Extended Data Fig. 10. Extended analysis of GWAS genes enrichment in xenotransplanted microglia.

a, Summary heatmap with the expression levels of the Top10 marker genes for each cluster (as in Fig. 1c), compared across all experimental groups used in this study. b, Expanded gene list with the canonical AD genes according to the latest GWAS study of Fig. 8a, with the addition of other genes of interest, that is the genes selected in our previous publication (see Supplementary Table 4 for the complete list). Raw counts (log scale) are reported on the x axis, while standard deviation of counts is shown on the y-axis. Dots are coloured by SCT-normalised expression (see Methods) and size reflects percentage of cells in our dataset where the gene is detected (see all values in Supplementary Table 4).
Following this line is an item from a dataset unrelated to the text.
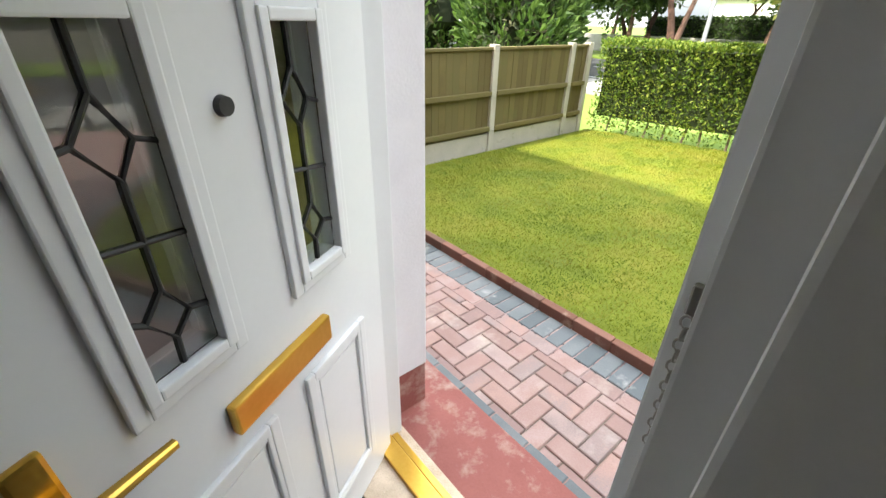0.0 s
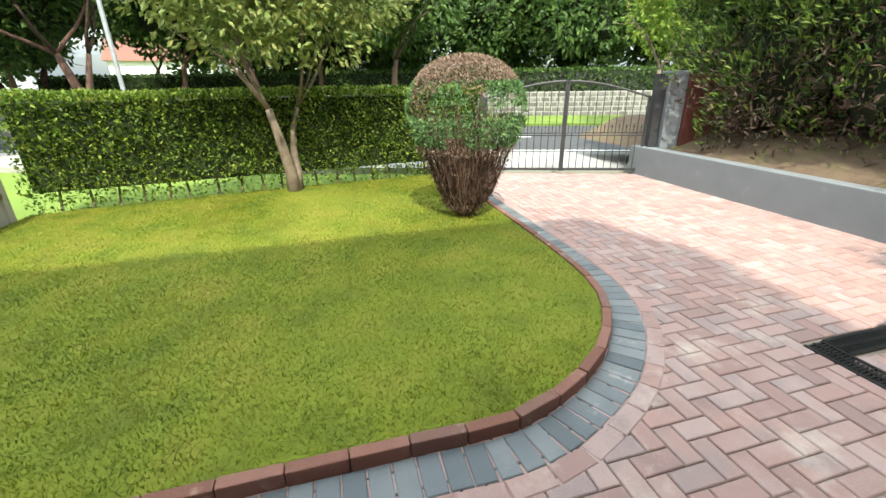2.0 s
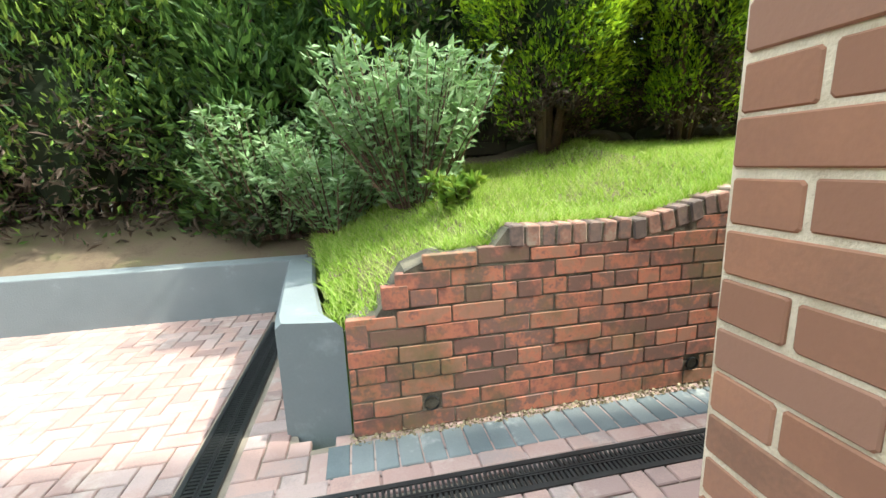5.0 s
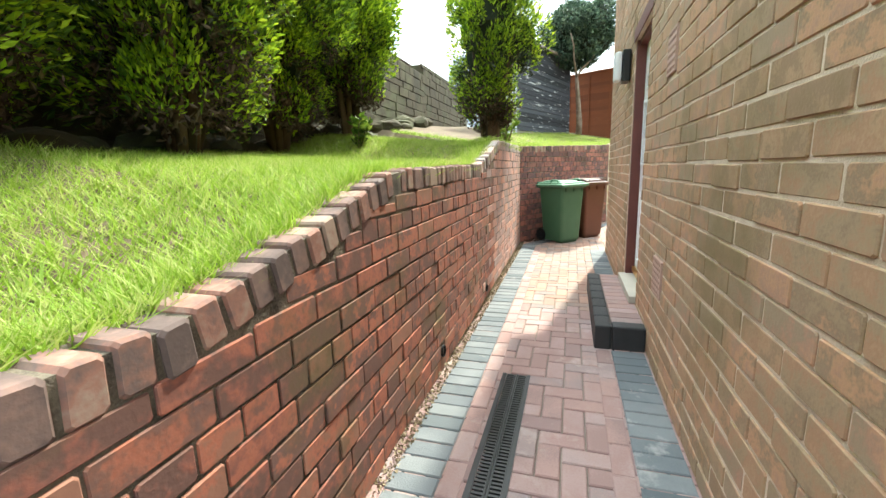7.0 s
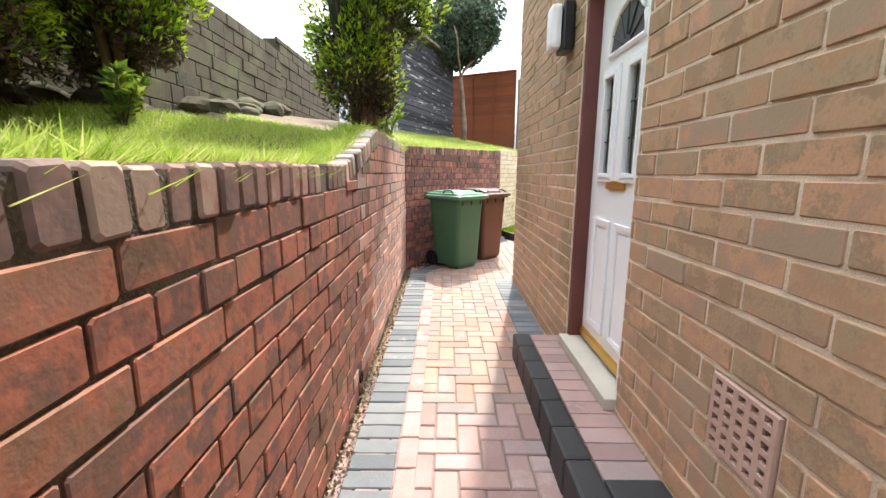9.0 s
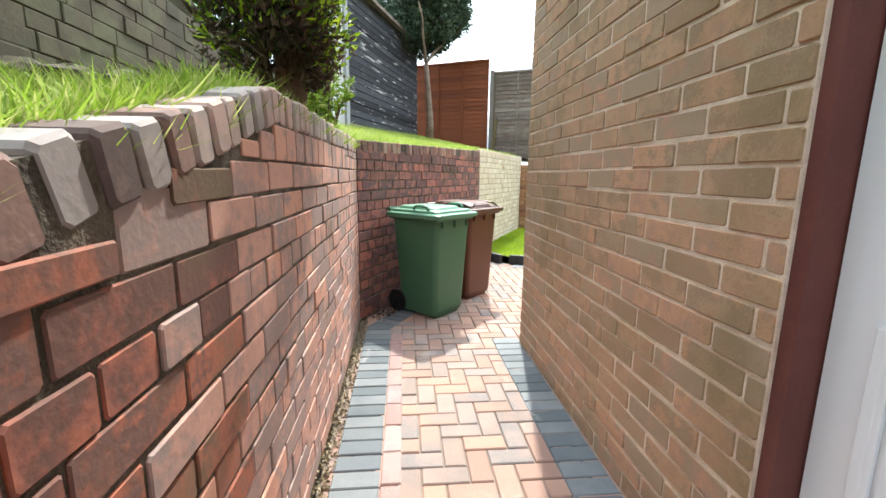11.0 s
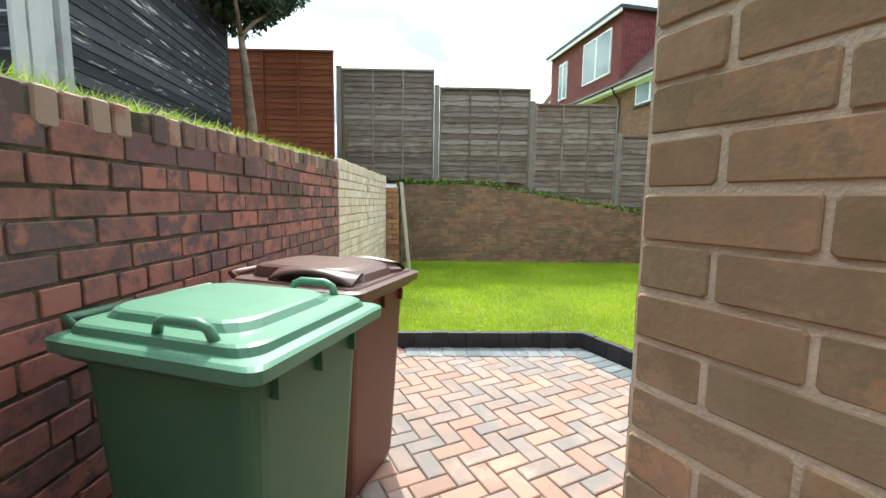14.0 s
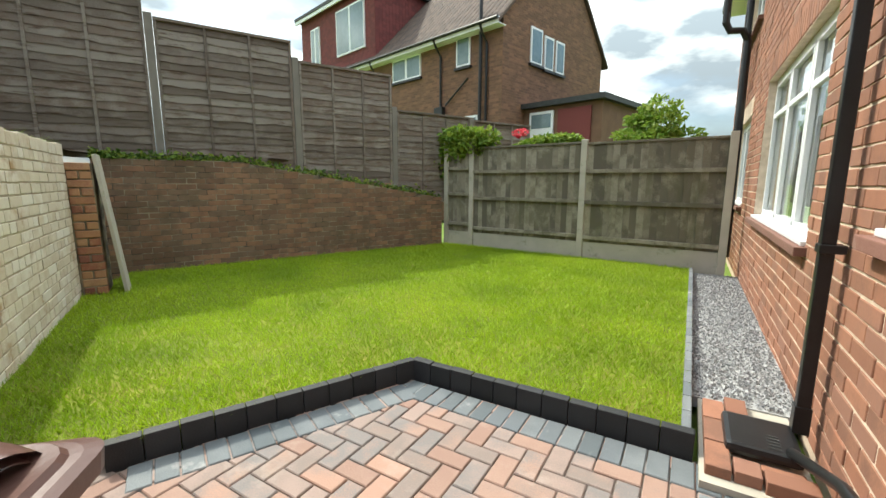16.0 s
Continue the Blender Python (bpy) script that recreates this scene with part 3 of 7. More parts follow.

All genes from (a) that are significantly changing in at least one of the tested conditions in this manuscript are reported in an extended heat map build as in Fig. 8a. The black bars represent the number of cells (in thousands) with detectable expression (>=1 read per cell) for each candidate gene. The heat map summarizes the deregulated expression (LogFC, colour scale) of these genes across cell states (each cluster compared to all others), as well as after exposure to amyloid-β plaque pathology, upon injection of soluble aggregates of Aβ, or altering the genetic background of the mice or the transplanted cells. The genes are ranked in rows based on hierarchical clustering. We identify 3 sets of genes that display a common profile across cell states (based on their enrichment in the specific microglial phenotypic transcriptional states HM, DAM and HLA, and CRM), amyloid-β pathology and genetic risk, and we group these profiles as: microglia Homeostasis, plaque-induced genes, and soluble aggregates-induced genes. The remaining genes did not show a clear enrichment in cell states or other conditions. All differential expressions were significant after adjusting P-values using Bonferroni correction (FDR < 0.05).